Directed by Seth McFarlane
Starring Seth McFarlane, Mark Wahlberg, Amanda Seyfried
At this point of the game you’re either on board with Seth McFarlane’s brand of highbrow venality or you’re not, and exactly how much you enjoy Ted 2 is predicated on that. It’s not as good as Ted, it’s much better than A Million Ways To Die In The West, and while fans will more likely than not find enough to enjoy here, I can’t see anyone who finds McFarlane’s schtick distasteful being converted.
Ted 2 picks up a couple of years down the track from the first film. Ted is married to Tami-Lynne (Jessica Barth), but they’re struggling financially and fighting a lot. Nothing mends a broken relationship like throwing a kid into the mix, and so Ted, being sans genitals, starts looking into his options. His investigations into adoption make the government begin to take notice, and it turns out that, legally speaking, Ted isn’t a person, he’s property. In short order, he loses his job, his credit cards, his bank account, and his marriage is annulled. With nascent lawyer (and love interest for Mark Wahlberg’s John) Sam Jackson (Amanda Seyfried) in his corner, Ted fights for his personhood.

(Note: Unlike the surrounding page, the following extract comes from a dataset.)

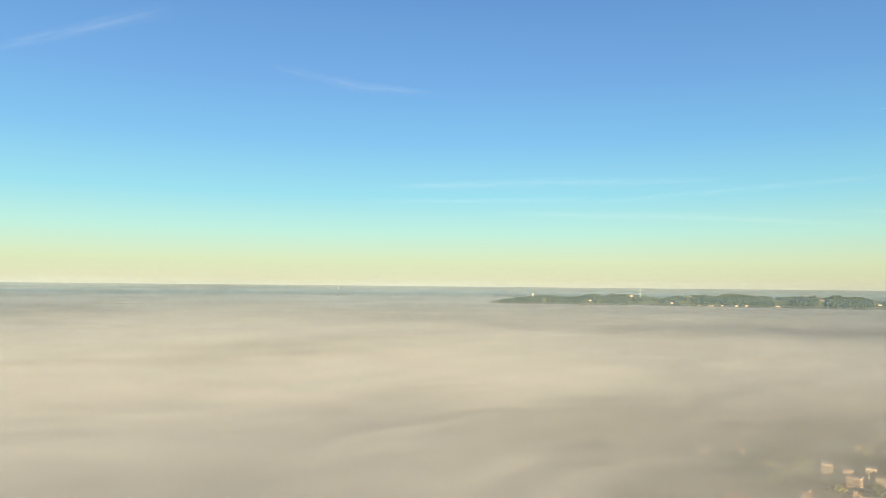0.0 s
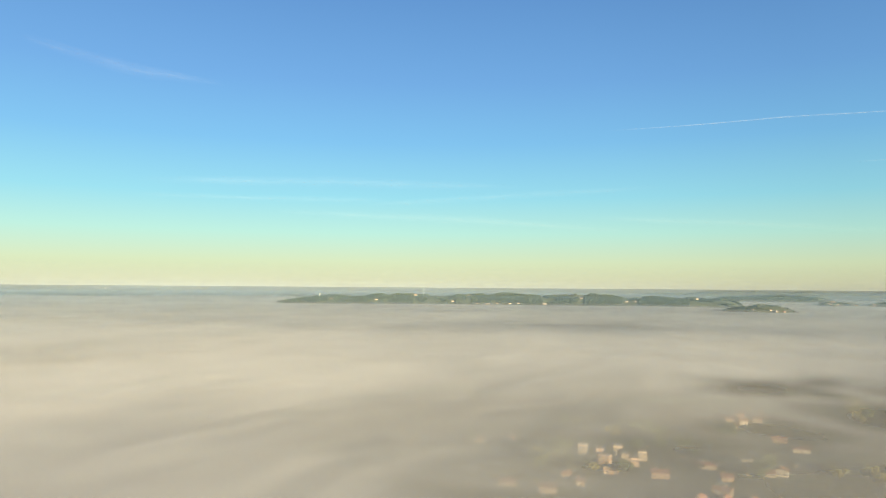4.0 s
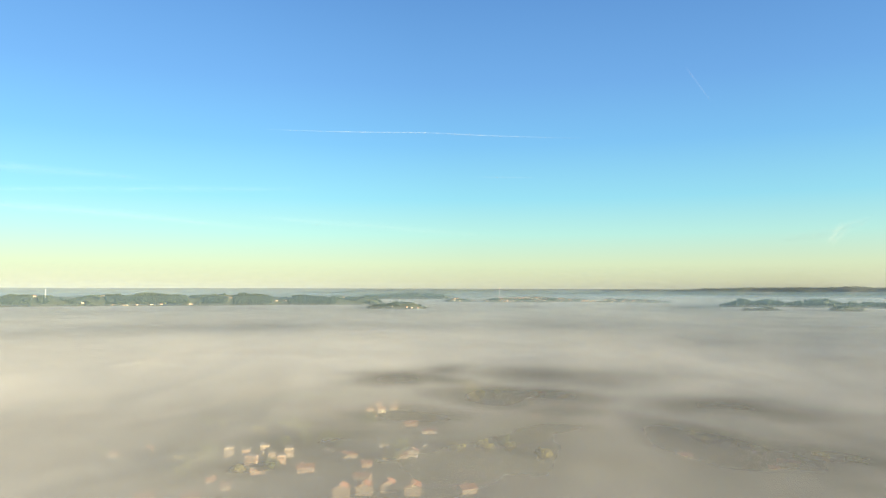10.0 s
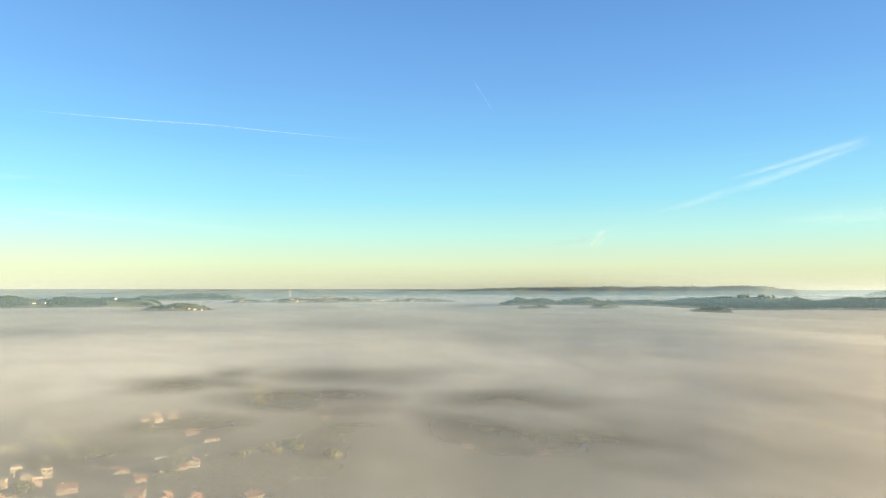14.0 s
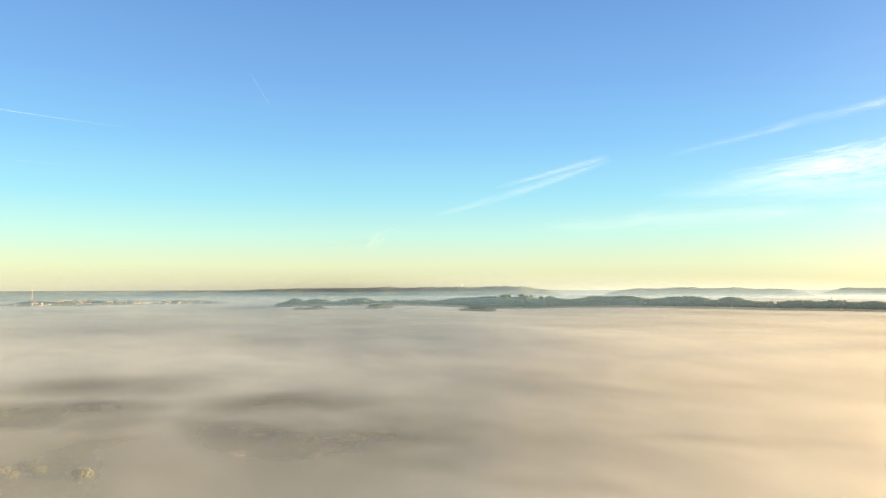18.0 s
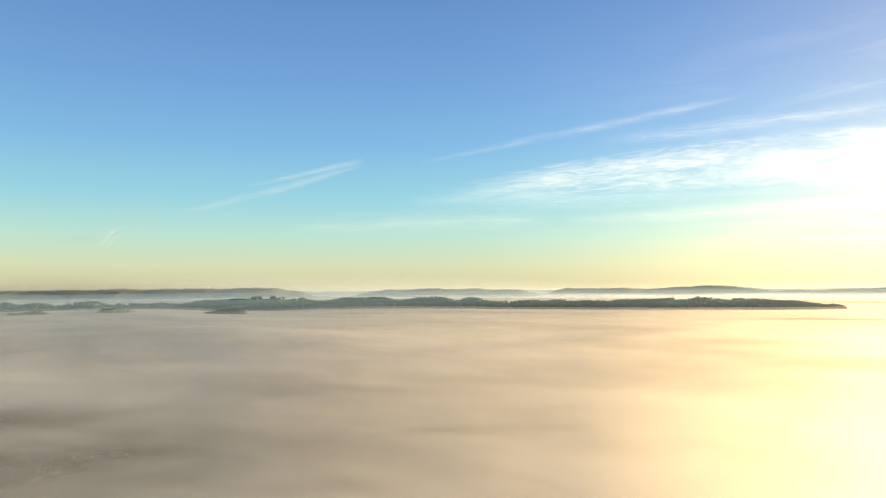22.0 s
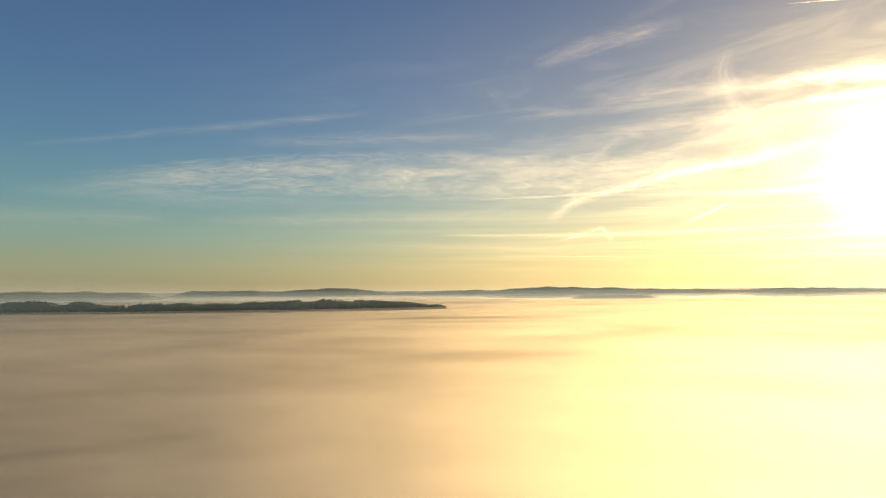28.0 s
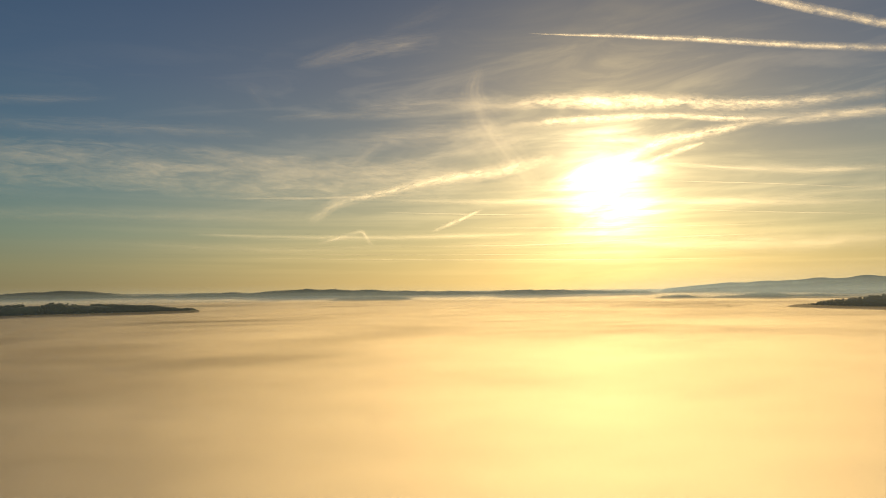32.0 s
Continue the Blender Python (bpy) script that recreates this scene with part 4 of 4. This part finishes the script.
def house(m, w, d, h, wall_mat, roof_mat, label, seed, group, far=False, flat=False):
    """A house with its front to local -y: walls with gables, a two-sided roof, chimney, shuttered windows and a door."""
    rng = random.Random(seed)
    top = holder("house", m)
    rise = 0.0 if flat else d * 0.5 * 0.36
    bm = bmesh.new()
    box(bm, -w / 2, w / 2, -d / 2, d / 2, -0.5, h)
    if not flat:
        for s in (-1, 1):
            e = [bm.verts.new((s * w / 2, y, z)) for y, z in ((-d / 2, h), (d / 2, h), (0, h + rise))]
            i = [bm.verts.new((s * (w / 2 - 0.3), y, z)) for y, z in ((-d / 2, h), (d / 2, h), (0, h + rise))]
            bm.faces.new(e if s > 0 else e[::-1])
            bm.faces.new(i[::-1] if s > 0 else i)
            for k in range(3):
                bm.faces.new((e[k], i[k], i[(k + 1) % 3], e[(k + 1) % 3]))
    wall = part("wall", bm, wall_mat, top)
    if flat:
        bm = bmesh.new()
        box(bm, -w / 2 - 0.15, w / 2 + 0.15, -d / 2 - 0.15, d / 2 + 0.15, h + 0.004, h + 0.45)
        part("roof", bm, roof_mat, top)
    else:
        over = 0.45
        for s in (-1, 1):
            bm = bmesh.new()
            slope = rise / (d / 2)
            lo = Vector((0, s * (d / 2 + over), h - slope * over + 0.05))
            hi = Vector((0, 0, h + rise + 0.05))
            vs = []
            for x in (-w / 2 - over, w / 2 + over):
                for p in (lo, hi):
                    for up in (0.0, 0.22):
                        vs.append(bm.verts.new((x, p.y, p.z + up)))
            for f in ((0, 1, 3, 2), (4, 6, 7, 5), (0, 4, 5, 1), (2, 3, 7, 6), (1, 5, 7, 3), (0, 2, 6, 4)):
                bm.faces.new([vs[k] for k in f])
            part("roof", bm, roof_mat, top)
    if far:
        return tagged(top, label, "house", group)
    if not flat:
        bm = bmesh.new()
        cx = w * rng.uniform(-0.35, 0.35)
        box(bm, cx - 0.4, cx + 0.4, 0.3, 1.0, h + rise * 0.6, h + rise + 0.9)
        box(bm, cx - 0.5, cx + 0.5, 0.2, 1.1, h + rise + 0.9, h + rise + 1.02)
        part("chimney", bm, wall_mat, top)
    storeys = max(1, int(h / 2.7))
    count = max(2, int(w / 3.2))
    sides = [(-d / 2, 0, w, count), (w / 2, 90, d, 2), (-w / 2, -90, d, 2)]
    for off, turn, length, number in sides:
        r = Matrix.Rotation(radians(turn), 4, "Z")
        for f in range(storeys):
            for k in range(number):
                px = -length / 2 + length * (k + 0.5) / number
                z0 = 0.95 + f * 2.75
                face = d / 2 if turn == 0 else w / 2
                if turn == 0 and f == 0 and k == number // 2:
                    bm = bmesh.new()
                    box(bm, px - 0.5, px + 0.5, -face - 0.06, -face + 0.02, 0.0, 2.1)
                    bmesh.ops.transform(bm, matrix=r, verts=bm.verts)
                    part("door", bm, SHUTTER, top, "dark wooden front door")
                    continue
                bm = bmesh.new()
                for a, b, c, e in ((px - 0.6, px - 0.5, z0, z0 + 1.3), (px + 0.5, px + 0.6, z0, z0 + 1.3), (px - 0.5, px + 0.5, z0, z0 + 0.1), (px - 0.5, px + 0.5, z0 + 1.2, z0 + 1.3)):
                    box(bm, a, b, -face - 0.07, -face + 0.02, c, e)
                bmesh.ops.transform(bm, matrix=r, verts=bm.verts)
                win = part("window", bm, HULL, top)
                bm = bmesh.new()
                box(bm, px - 0.5, px + 0.5, -face - 0.03, -face + 0.02, z0 + 0.1, z0 + 1.2)
                bmesh.ops.transform(bm, matrix=r, verts=bm.verts)
                part("pane", bm, PANE, win)
    return tagged(top, label, "house", group)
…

That’s a pretty heavy plot for a film that leans into the dick and weed jokes pretty heavily and has never found a minority group it couldn’t ruthlessly take the piss out of, but that’s McFarlane’s thing: he’s a highly educated, politically progressive guy who refuses to let questions of taste or propriety impugn his comedy. McFarlane is no Mel Brooks, but Brooks is clearly an influence on his work, and he’s always struck me as more joyfully, brutally irreverent than malicious.* There’s a lot to laugh at here, assuming your comedic sensibilities line up with his: if you get a giggle out of Wahlberg pulling a rack of semen samples onto himself at a fertility clinic, or Amanda Seyfried’s vague resemblance to Gollum, you’ll have a good time.
TRAVIS JOHNSON
*Your mileage may vary, of course. There’s nothing so subjective as humour.